The article added that, “The initial outline for Rep. Peterson’s bill, circulated in early January, sought to mandate clearing for all over-the-counter products, like credit-default swaps, with no exceptions. When he unveiled his draft last week, however, the plan included an exemption for some highly customized products like Cargill’s that don’t help set prices in the marketplace.”
David Sanger reported in today’s New York Times that, “The Senate, at the urging of White House officials, agreed Wednesday night to water down some of the ‘Buy America’ provisions in its version of the $900 billion economic stimulus bill.
“The vote gave President Obama a victory in the first test of how he will balance his campaign promises to toughen protections for American workers against a storm of protests by American trading partners who have threatened retaliation.
“The White House had been seeking assurances that any requirements barring purchases from abroad did not significantly expand existing law or violate existing trade treaties. The language approved by the Senate said such provisions should be ‘applied in a manner consistent with United States obligations under international agreements.’”

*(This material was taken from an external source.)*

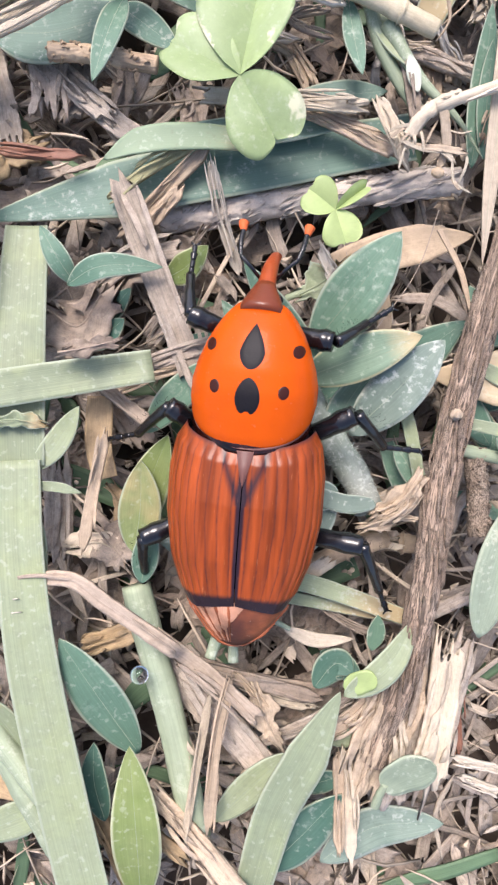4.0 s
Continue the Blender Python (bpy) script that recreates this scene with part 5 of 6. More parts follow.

And Reuters news reported yesterday that, “A world trade deal can be achieved if the United States and India agree on two outstanding issues holding up a successful conclusion, Prime Minister Gordon Brown said on Wednesday.
“Brown told the House of Commons that the deal would be on the agenda of the G20 meeting Britain is hosting in April. ‘There are only two issues left to decide,’ Brown said. ‘The first one is a safeguard clause if there is a surge in imports in any poor country and the second is the negotiations on sectorals, that is the different sectors of industry and how these could be concluded.’ Brown said the U.S. had agreed wording on the sectoral agreements, while India wants to make progress on the safeguard clause.”